With a sixteen-year difference between the Queen’s oldest son – Prince Charles – and her youngest – Prince Edward – the Queen had much more spare time to raise him as she was more comfortable in her roles as Head of State, commander-in-chief of the British Army and the Supreme Governor of the Church of England.
Richard Fitzwillams, a royal commentator and expert on the monarchy said the Queen didn’t give her two eldest children the time that she would have wanted but rectified it when she raised Andrew and Edward.
He said: “The Queen did her absolute best; I think she did remarkably well. The Queen succussed to the throne in 1952 when she was only 25 when the prime minister was Winston Churchill.
“In those early years, Queen Elizabeth wasn’t able to give as much attention to her children as she would have wished because there were so many other things she had to address.

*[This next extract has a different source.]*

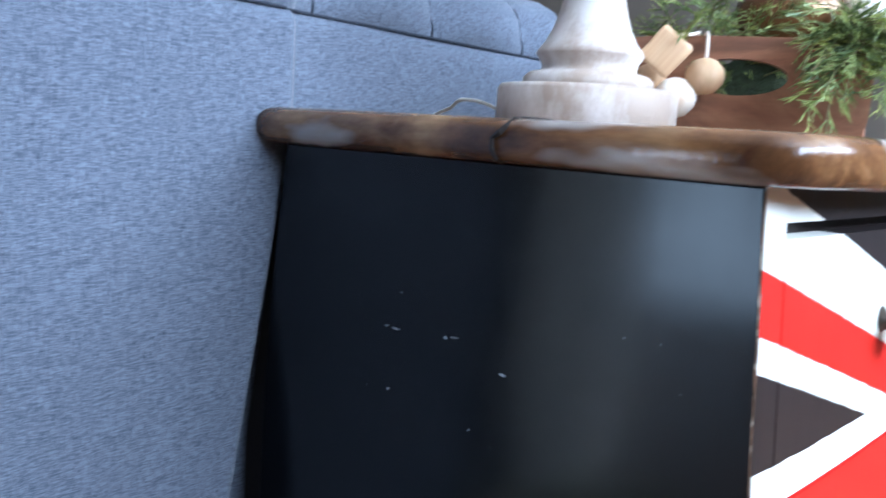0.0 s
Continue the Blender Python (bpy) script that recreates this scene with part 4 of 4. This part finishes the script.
# ---- on the chest ----
LAMP = Mat("distressed_white_wood", 0.6)
lw = LAMP.noise(18, 6, 0.65, LAMP.at((1, 1, 0.5)))
LAMP.colour(LAMP.mix(LAMP.ramp(lw, (0.42, g(0)), (0.60, g(0.85))), lin(200, 193, 187), lin(150, 130, 112))).bump(LAMP.noise(70, 5), 0.4, 0.002)
LX, LY, TZ = 0.167, 0.198, 0.762
lamp = thing("table_lamp", "distressed white turned wooden lamp base standing on the chest", "lamp", (LX, LY, TZ))
bm = bmesh.new()
lathe(bm, [(0.0, 0.0), (0.077, 0.0), (0.079, 0.002), (0.0785, 0.031), (0.0765, 0.035), (0.0, 0.035)], 48)
part("plinth", bm, LAMP.m, lamp, "", True)
bm = bmesh.new()
lathe(bm, [(0.0, 0.0348), (0.056, 0.0348), (0.0575, 0.037), (0.0565, 0.043), (0.052, 0.047), (0.0425, 0.049), (0.0412, 0.052), (0.0425, 0.057), (0.0462, 0.0625), (0.0468, 0.0645),
           (0.0455, 0.067), (0.040, 0.074), (0.0345, 0.085), (0.0300, 0.098), (0.0265, 0.113), (0.025, 0.15), (0.031, 0.18), (0.040, 0.21), (0.042, 0.24), (0.034, 0.27), (0.02, 0.285), (0.018, 0.32), (0.0, 0.32)], 48)
part("column", bm, LAMP.m, lamp, "turned column", True)
CABLE = Mat("cable", 0.5).colour(lin(206, 200, 188)).m
bm = bmesh.new()
tube(bm, spline([(0.10, 0.17, 0.772), (0.075, 0.165, 0.781), (0.045, 0.17, 0.783), (0.02, 0.185, 0.776), (-0.012, 0.20, 0.769), (-0.0235, 0.215, 0.755), (-0.0235, 0.26, 0.62), (-0.030, 0.250, 0.36), (-0.068, 0.215, 0.245), (-0.070, 0.185, 0.205), (-0.070, 0.150, 0.150), (-0.10, 0.13, 0.05), (-0.3, 0.12, 0.003)], 90), 0.0017, 6)
tagged(part("lamp_cable", bm, CABLE, None, "", True), "thin pale lamp cable running down behind the chest", "cable")

TX, TY, TTURN = 0.256, 0.304, 21.5
M_TRAY = pose(TX, TY, TZ, 0, 0, TTURN)
tray = thing("wooden_tray", "weathered wooden tray with oval handle holes, standing on the chest", "tray", (TX, TY, TZ), TTURN)


def oval_board(y0, y1, half_w, height, hole_w, hole_h, hole_z):
    """An upright board with rounded top corners and an oval hole."""
    n = 48
    outer, inner = [], []
    for i in range(n):
        a = 2 * math.pi * (i + 0.5) / n
        c, s = math.cos(a), math.sin(a)
        k = 1 / max(abs(c) ** 6 + abs(s) ** 6, 1e-9) ** (1 / 6)
        outer.append((half_w * c * k * 1.0, height / 2 + height / 2 * s * k))
        inner.append((hole_w * c, hole_z + hole_h * s))
    bm = bmesh.new()
    grid = [[bm.verts.new((x, y, z)) for x, z in ring] for ring, y in ((outer, y0), (inner, y0), (inner, y1), (outer, y1))]
    for a, b in zip(grid, grid[1:] + grid[:1]):
        for i in range(n):
            bm.faces.new((a[i], a[(i + 1) % n], b[(i + 1) % n], b[i]))
    bmesh.ops.recalc_face_normals(bm, faces=bm.faces)
    return bm


part("end_board", oval_board(0.0, 0.012, 0.112, 0.092, 0.044, 0.0165, 0.056), TRAY_WOOD, tray, "end board with an oval hand hole")
part("end_board", oval_board(0.318, 0.330, 0.112, 0.092, 0.040, 0.0165, 0.056), TRAY_WOOD, tray)
part("bottom_board", cut_box(-0.106, 0.0125, 0.006, 0.106, 0.3175, 0.016), TRAY_WOOD, tray)
for s in (-1, 1):
    part("side_board", cut_box(s * 0.1085 - 0.004, 0.0125, 0.004, s * 0.1085 + 0.004, 0.3175, 0.05), TRAY_WOOD, tray)
rng = random.Random(8)
for i in range(34):
    u, w = rng.uniform(-0.1, 0.11), rng.uniform(0.02, 0.25)
    sprig(rng.choice((0, 2, 4, 1)), M_TRAY @ Vector((u, w, rng.uniform(0.02, 0.085))), rng.uniform(0, 360), rng.uniform(5, 50), rng.uniform(-60, 60), rng.uniform(0.6, 0.95),
          "cedar sprigs in the tray", "green cedar sprig lying in the wooden tray")
for i in range(26):
    u, w, z = rng.uniform(-0.07, 0.11), rng.uniform(0.03, 0.13), rng.uniform(0.085, 0.115)
    sprig(rng.choice((0, 2, 4, 1)), M_TRAY @ Vector((u, w, z)), rng.uniform(0, 360), rng.uniform(5, 45), rng.uniform(-60, 60), rng.uniform(0.6, 0.9),
          "cedar sprigs in the tray", "green cedar sprig lying in the wooden tray")
for i in range(24):
    u = rng.uniform(0.055, 0.122)
    sprig(rng.choice((3, 3, 6)), M_TRAY @ Vector((u, -0.003, rng.uniform(0.086, 0.100))), TTURN - 75 + rng.uniform(-50, 50), rng.uniform(0, 25), rng.uniform(-40, 40), rng.uniform(0.7, 1.0),
          "cedar sprigs in the tray", "green cedar sprig hanging over the tray's edge")
POT = Mat("bronze_glaze", 0.25, 0.35)
POT.colour(POT.mix(POT.noise(12, 4), lin(58, 40, 26), lin(140, 100, 58)))
bm = bmesh.new()
lathe(bm, [(0.0, 0.0), (0.03, 0.0), (0.05, 0.015), (0.058, 0.04), (0.052, 0.062), (0.040, 0.072), (0.038, 0.068), (0.0, 0.06)], 36)
bowl = part("pottery_bowl", bm, POT.m, None, "", True)
bowl.matrix_world = M_TRAY @ pose(0.045, 0.12, 0.085)
tagged(bowl, "small bronze glazed pottery bowl set in the tray's greenery", "bowl")
MOSS = Mat("dark_moss", 0.95)
MOSS.colour(MOSS.mix(MOSS.noise(120), lin(24, 30, 18), lin(58, 70, 38))).bump(MOSS.noise(200), 1.0, 0.006)
bm = bmesh.new()
bmesh.ops.create_icosphere(bm, subdivisions=4, radius=1.0)
for v in bm.verts:
    k = 1 + 0.16 * noise.noise(v.co * 3)
    v.co = Vector((0.03 + 0.08 * v.co.x * k, 0.15 + 0.085 * v.co.y * k, max(0.0165, 0.0165 + 0.072 * v.co.z * k)))
nest = part("moss_mound", bm, MOSS.m, None, "", True)
nest.matrix_world = M_TRAY
tagged(nest, "dark green moss mound under the cedar in the tray", "moss")
shell("cone_shell", "small smooth white shell resting on the tray's greenery", 0.022, M_TRAY @ Vector((0.085, 0.05, 0.135)), (-0.6, -0.2, 0.55), 20, SHELL, knob=0.03)

# bead garland hung over the tray's end
beads = thing("bead_garland", "pale wooden bead garland with a square tag hanging over the tray", "bead garland")
for u, z, r, mat in ((-0.026, 0.054, 0.0175, PALE_WOOD), (-0.050, 0.034, 0.0195, SHELL), (-0.074, 0.05, 0.015, PALE_WOOD), (-0.09, 0.03, 0.016, PALE_WOOD)):
    bm = bmesh.new()
    lathe(bm, [(0.003, -r * 0.92), (r * 0.55, -r * 0.80), (r * 0.9, -r * 0.40), (r, 0), (r * 0.9, r * 0.40), (r * 0.55, r * 0.80), (0.003, r * 0.92)], 24)
    b = part("bead", bm, mat, beads, "", True)
    b.matrix_world = M_TRAY @ Matrix.Translation((u, -r - 0.001, z))
bm = bmesh.new()
box(bm, -0.0165, -0.006, -0.0175, 0.0165, 0.006, 0.0175, 0.004, 3)
for v in bm.verts:
    v.co += 0.0026 * noise.noise_vector(v.co * 90)
b = part("tag", bm, PALE_WOOD, beads, "rough square wooden tag", True)
b.matrix_world = M_TRAY @ Matrix.Translation((-0.060, -0.040, 0.072)) @ Euler((0.1, radians(38), 0.2)).to_matrix().to_4x4()
bm = bmesh.new()
for pts in (((-0.026, -0.018, 0.070), (-0.027, -0.008, 0.088), (-0.029, 0.006, 0.0955), (-0.033, 0.03, 0.088)),
            ((-0.026, -0.018, 0.040), (-0.037, -0.019, 0.037), (-0.050, -0.0195, 0.035), (-0.064, -0.018, 0.044), (-0.074, -0.016, 0.052)),
            ((-0.048, -0.034, 0.088), (-0.040, -0.008, 0.092), (-0.036, 0.006, 0.0955), (-0.038, 0.03, 0.088))):
    tube(bm, [M_TRAY @ Vector(p) for p in pts], 0.0017, 6)
part("string", bm, CORD, beads)


# ---- floor planks ----
FT, PITCH, FIRST = 16.0, 0.143, -0.052
base = bmesh.new()
box(base, X0, Y0, -0.1, X1, Y1, -0.0045)
floor = structure("floor", base, GROOVE, "wood-look plank floor in warm mixed browns", "floor")
FLEN = 1.22
KNOT = Mat("wood_knot", 0.6)
KNOT.colour(KNOT.mix(KNOT.noise(90), lin(26, 17, 12), lin(58, 38, 26)))
for kx, ky, a, b in ((0.030, -0.376, 0.013, 0.0042), (-0.004, -0.548, 0.012, 0.004)):
    bm = bmesh.new()
    ring = []
    for i in range(18):
        th = 2 * math.pi * i / 18
        k = 1 + 0.5 * noise.noise((math.cos(th) * 2 + kx * 9, math.sin(th) * 2, 0))
        ring.append(bm.verts.new((a * k * math.cos(th), b * k * math.sin(th), 0.0004)))
    bm.faces.new(ring)
    kn = part("knot", bm, KNOT.m, floor)
    kn.matrix_world = pose(kx, ky, 0, 0, 0, 30)
pm = {}


def plank_mesh(length):
    key = round(length, 3)
    if key not in pm:
        bm = bmesh.new()
        w = PITCH - 0.0020
        h = length - 0.0014
        c = 0.0016
        lo = [bm.verts.new(p) for p in ((0, 0, -0.0044), (h, 0, -0.0044), (h, w, -0.0044), (0, w, -0.0044))]
        mid = [bm.verts.new((v.co.x, v.co.y, -0.0009)) for v in lo]
        hi = [bm.verts.new(p) for p in ((c, c, 0), (h - c, c, 0), (h - c, w - c, 0), (c, w - c, 0))]
        for a, b in ((lo, mid), (mid, hi)):
            for i in range(4):
                bm.faces.new((a[i], a[(i + 1) % 4], b[(i + 1) % 4], b[i]))
        bm.faces.new(hi)
        me = bpy.data.meshes.new("plank")
        bm.normal_update()
        bm.to_mesh(me)
        bm.free()
        me.materials.append(FLOOR_WOOD)
        pm[key] = me
    return pm[key]


ca, sa = math.cos(radians(FT)), math.sin(radians(FT))
ENDS = {3: 0.535, -2: 0.343, -1: 0.98, 0: -0.22, 1: 1.02, 2: -0.12, 4: 1.08, 5: -0.05, -3: 0.95, -4: 0.05}
for row in range(-32, 36):
    y = FIRST + row * PITCH
    start = ENDS.get(row, ((row * 0.437) % 1.0) * FLEN)
    mid = y + PITCH / 2
    lo = max((X0 + 0.004 + mid * sa) / ca, (Y0 + 0.004 - mid * ca) / sa)
    hi = min((X1 - 0.004 + mid * sa) / ca, (Y1 - 0.004 - mid * ca) / sa)
    for k in range(-6, 6):
        a, b = max(lo, start + k * FLEN), min(hi, start + (k + 1) * FLEN)
        if b - a > 0.03:
            ob = new("plank", plank_mesh(b - a))
            ob.matrix_world = pose(a * ca - y * sa, a * sa + y * ca, 0.0, 0, 0, FT)
            ob.parent = floor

In Prince Charles’s early years, I think he would have wished to see more of his parents.
“Princess Anne said it best, she did her best under the circumstances. According to Princess Anne, she was wonderful and so was the Duke, given their commitments. As she was learning the ropes, she couldn’t give enough time to Charles and Anne as she was able to give Andrew and Edward.

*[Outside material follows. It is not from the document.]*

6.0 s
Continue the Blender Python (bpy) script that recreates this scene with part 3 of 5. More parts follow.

“We know that Queen’s relationship with her grandchildren has been exemplary. Over the decades, she has been able to spend more time with her family as she became more experienced as the Head of State. What has to be emphasised is that the details of her family relationships are not discussed with the press, we don’t know or expect to know the specifics of her relationship with her great-grandchildren.”
One of the many duties of the Queen is awarding New Year’s and Birthday Honours and hosting a number of garden parties through the summer as a way of meeting people from all walks of life, all of whom have made a positive impact in their community.
Dr Ruby Bhatti OBE, a solicitor from Bradford who has over thirty years’ worth of experience in the legal sector, got to attend the Queen’s main residence not once but twice. In 2015, she attended the Queen’s prestigious Buckingham Palace summer garden party and got to attend again in 2020 to receive her OBE for her contributions as a solicitor and to the community in Bradford.
Dr Bhatti is a working mum herself, raising a teenage daughter with her husband who has aspirations to follow in her mum’s footsteps in the legal sector and become a barrister. As a working mum, like the Queen, she said that raising a family and keeping the household together can be difficult but having a good supportive partner is the key to being able to do it all.
She said: “I have one daughter and it was really important for me to keep a healthy family and work life. It is difficult, especially as a solicitor, to work and run the home but being a working mother gave me independence.
“I was fortunate because I have a great husband and daughter, whatever hours I wanted to put in, we would work together as a family. If I had to do a late evening, my husband was there to look for our daughter which inspired my daughter to want to become a barrister.
“The Queen is a wonderful person. My daughter loves history, she knows everything about her, the family, and she even took history A-Level because of her passion for the monarchy. The Queen is a really strong lady who kept her whole family together.
“I used to call my mother the Queen because she had the pearl necklaces on and was very elegant, she had a natural face, natural hair and was very conservative like the Queen. I was heartbroken when the Duke of Edinburgh passed away, it reminded me so much up of my mum and dad and their relationship, my mum did everything with my father.”
However, not everyone has such a rosy outlook on the Queen’s parenting as Mr Fitzwillams and Dr Bhatti. The creator of the hit Netflix TV show about the royal family, the Crown, Peter Morgan, said that “The Queen was too busy to be an attentive mother” to her two oldest children.
On the Crown’s official podcast, Mr Morgan said she was “too preoccupied with trying to find her feet and do her job.” He added: “Anne probably didn’t need that much mothering, based on what I see of her as a character. Charles, unfortunately, needed a great deal of love. He needed a lot of love, and she was probably unable to give it.”
What a remarkable journey, we take this opportunity to congratulate Her Majesty the Queen to become the first British monarch to reign for 70 years.